According to accountants, capital is
book-value
assets less book-value liabilities, perhaps with adjustments for
off-balance-sheet items. This accounting
definition is precise, but it is not always relevant. A firm's assets may
comprise un-depreciated investments in obsolete technology or "goodwill."
A firm may have suffered a large mark-to-market
loss but be gradually accruing it over a ten year period. Even ignoring
liquidation costs, such firms might have a liquidation value that is
substantially less than the accounting value of their capital.
A different
measure of capital is the
market value of the firm's equity. For a firm
with a single class of stock, this equals the number of
shares outstanding
multiplied by the current stock price. Unencumbered by accounting
formalism, market value of equity reflects the market's assessment of the
firm's value. Of course, stock prices are subject to human emotions and
crowd mentality. A firm's stock price may fluctuate widely without any
fundamental change in its business' prospects. If the stock market soars
with a speculative bubble or crashes amidst a panic, this says little
about the fundamental value of the firm.
Regulators and risk managers
think of capital as financial resources available to, in some sense,
absorb unanticipated losses. From this perspective, capital is those
sources of funding that protect parties with claims on the firm's assets
from such losses. It can be controversial deciding which items to include
in this definition. These
might include owners' equity, retained earnings and long-term subordinated debt.
Once we settle on a definition of capital, a next step is
to determine how much capital a firm should have. Traditionally, this
question was answered for financial institutions in terms of their
capital ratio, which is defined in
terms of the book value of capital and assets as
 |
[1] |
Financial institutions tend to have capital ratios in the
range of 4% to 10%, depending of course on the definition of capital being
used.
Deregulation during the 1970s and 1980s exposed financial
institutions to increased risk. In this environment, capital became
more important as a buffer against losses. The more risk a firm
took, the more capital it needed. Because assets is a poor indicator of
risk, regulators and practitioners started modifying the traditional
capital ratio or abandoning it completely.

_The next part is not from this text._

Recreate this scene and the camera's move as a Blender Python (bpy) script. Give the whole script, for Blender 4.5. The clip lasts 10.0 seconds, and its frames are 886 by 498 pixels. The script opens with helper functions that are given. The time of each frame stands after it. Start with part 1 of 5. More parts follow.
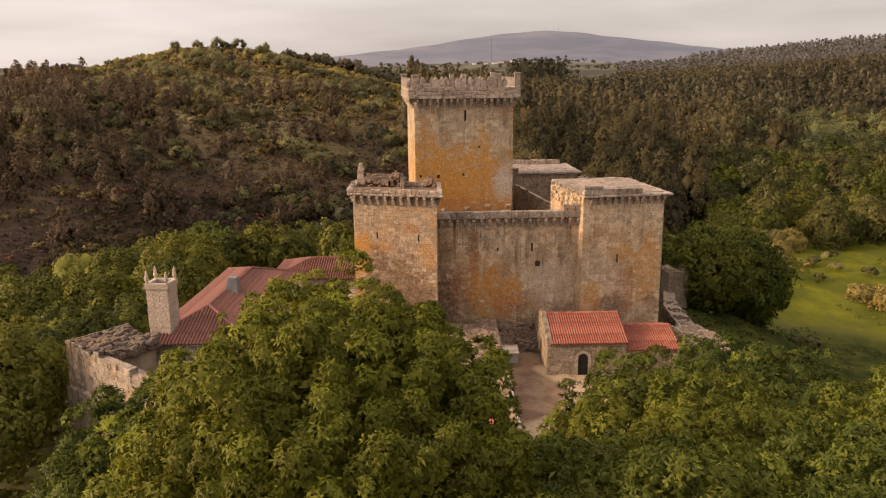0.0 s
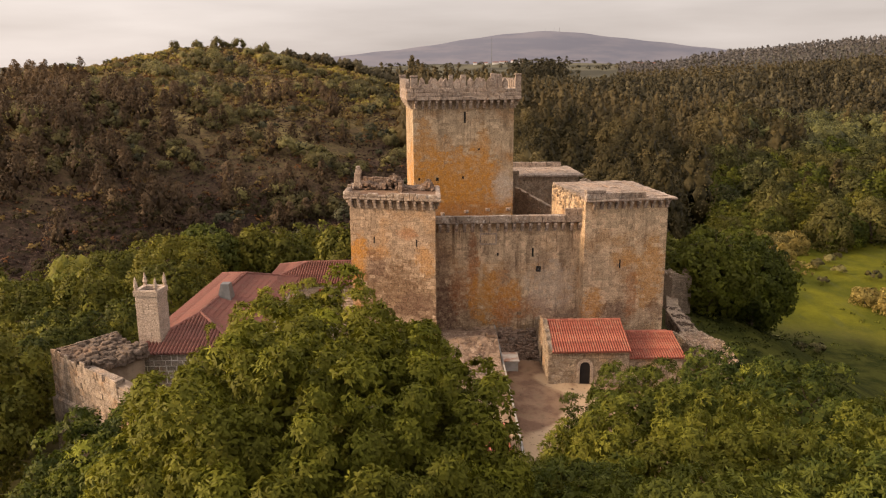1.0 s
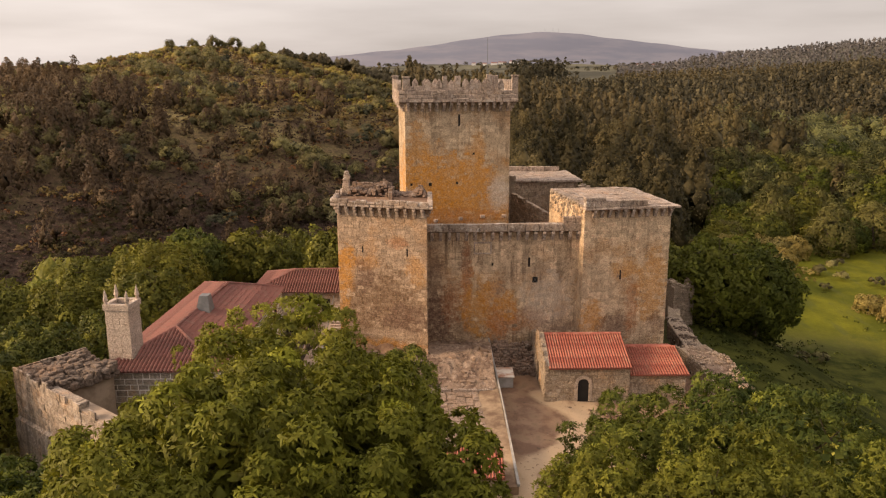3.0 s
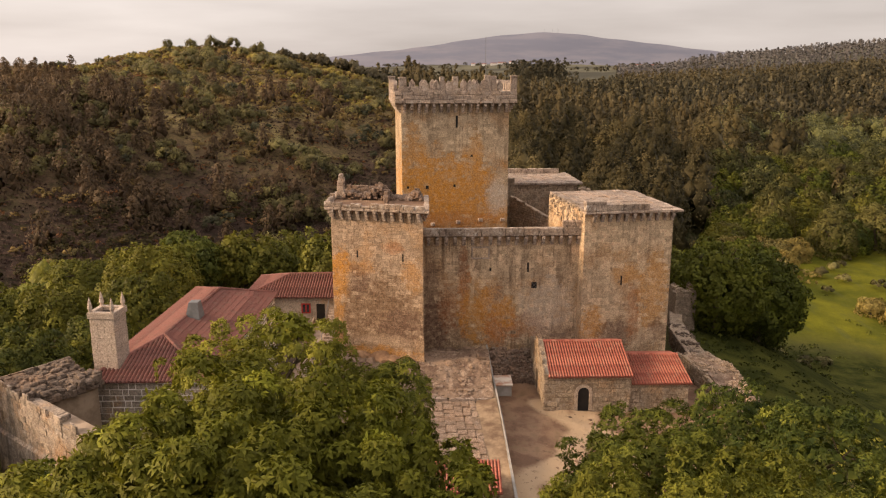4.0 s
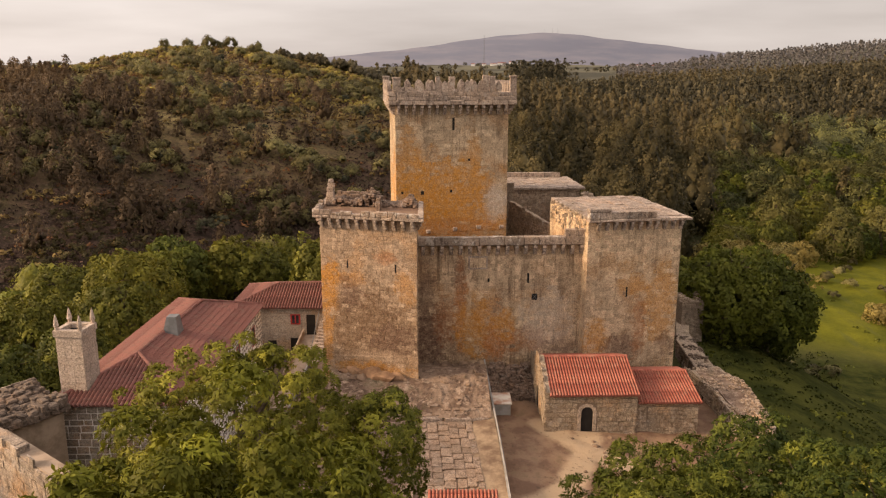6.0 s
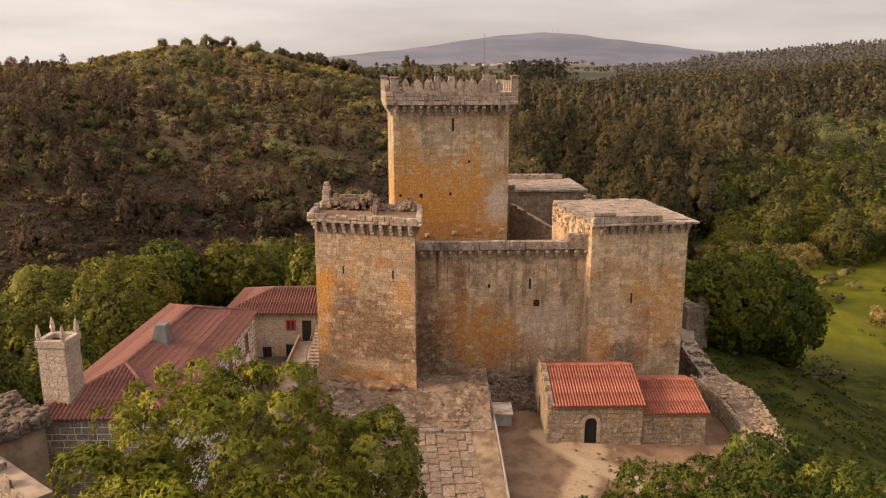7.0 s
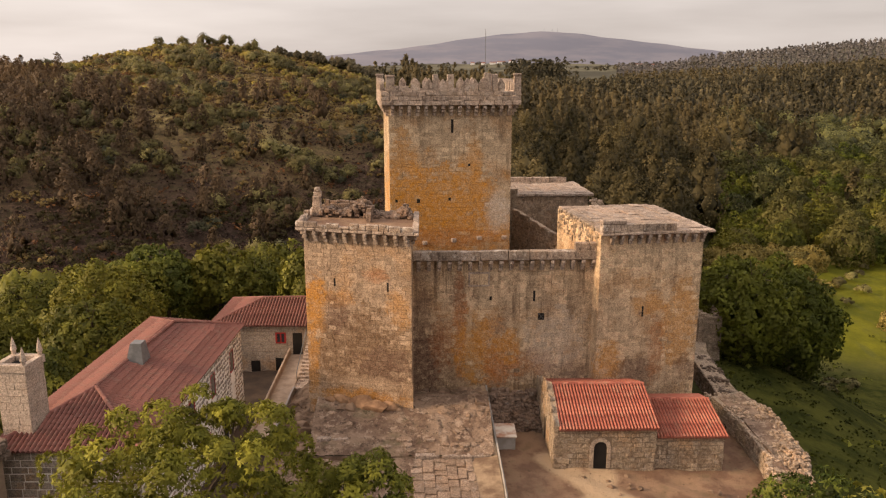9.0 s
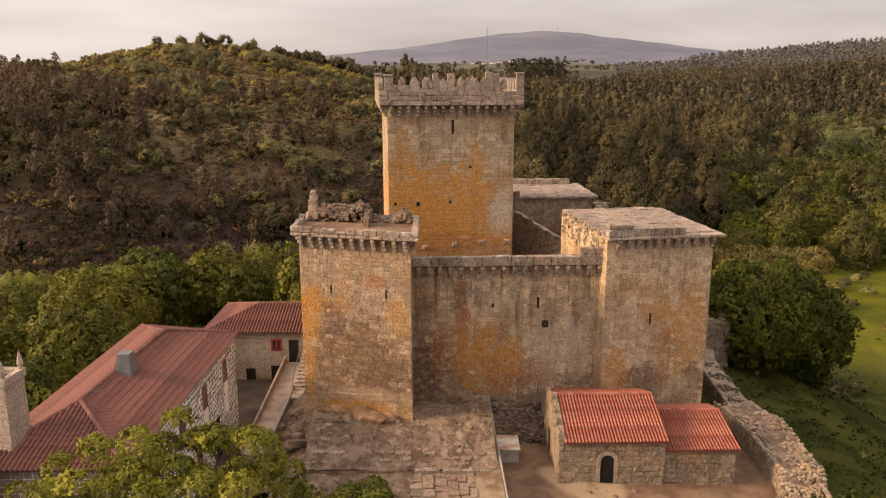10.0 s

Modifications took the form of
risk-adjusted capital
ratios:
 |
[2] |
where risk-adjusted assets are calculated by applying
risk-based weights to specific assets and summing the results. This was
the approach employed by the 1988 Basel
Accord. Somewhat crudely, it applied weights, including
0% for
G-10 government debt
20% for
G-10 bank debt
100% for
corporate debt and the debt of non-G-10 governments
In other cases, regulators and practitioners abandoned the
capital ratio concept completely and focused instead on directly
quantifying a firm's risks and specifying capital requirements in terms of
the results. During the 1980s and 1990s, this work contributed to the development
of concepts such as
value-at-risk (VaR) and
portfolio credit risk
modeling, which make it possible to assign incremental
capital charges to individual
transactions or business lines.
For example, in certain circumstances, the
Basel Accords
require a bank to calculate the 10-day 99% VaR for its
trading book. A capital charge equal to
three times this value is then applied for the trading book's
market risk.
Once they are calculated, individual capital charges are summed, perhaps
with an adjustment to reflect
hedging or diversification
effects. A firm needs to have capital in excess of its sum capital
charges. This is called a risk-based
capital requirement to distinguish it from the assets-based
requirements obtained with capital ratios
Over the years, regulators have formalized risk-based
capital requirements
in various regulations. These have defined rules for calculating a firm's capital and
suitable capital charges. The
goal is to ensure that a firm has sufficient capital to remain solvent in
the face of losses that might arise from risks taken by the firm. These analyses
are called
regulatory capital
calculations. They have been employed in both the
1996 amendment to the Basel Accord and
Basel II.
Practitioners have used risk-based capital calculations to support
performance assessment and decision making within financial firms. The
idea is to assign capital charges to individual business lines or transactions
based on their risk. Performance is assessed by
comparing the profitability of a business line or transaction to its
capital charge. Some metric of a business line's or transaction's
return
on capital can then be calculated. With this paradigm, a financial
institution will pursue those
businesses or transactions that offer the highest return on capital. In a sense, senior management becomes like
venture capitalists, deciding in what ventures to invest their limited
capital. The process is called capital
allocation.
Conceivably, firms might perform such capital
allocation based on the formulas for capital and capital charges specified
by applicable regulations. While some firms have done this, most have not.
The problem is that regulatory capital and regulatory capital charges are
designed for more modest goals than analyzing specific business lines or
transactions. They generally don't make fine distinctions between the
riskiness of similar but modestly different transactions. For example, the 1988 Basel Accord
assigned a uniform 8% capital charge for all corporate debt—so banks would
have to hold as much capital for debt issues to a AA-rated
borrower as a BB-rated borrower. For this reason, financial institutions
have developed their own proprietary formulas for capital and capital
charges. To distinguish these from regulatory capital calculations—and to
emphasize their purpose of more accurately capturing the economic impact
of specific business lines or transactions—these are referred to as
economic capital
calculations.
While economic and regulatory capital calculations are
defined differently and serve largely different purposes, the two are
philosophically similar. They have
evolved together over the years. Regulators have borrowed concepts from the
economic capital calculations performed by banks. Economic capital
calculations have similarly benefited from the innovations of regulators.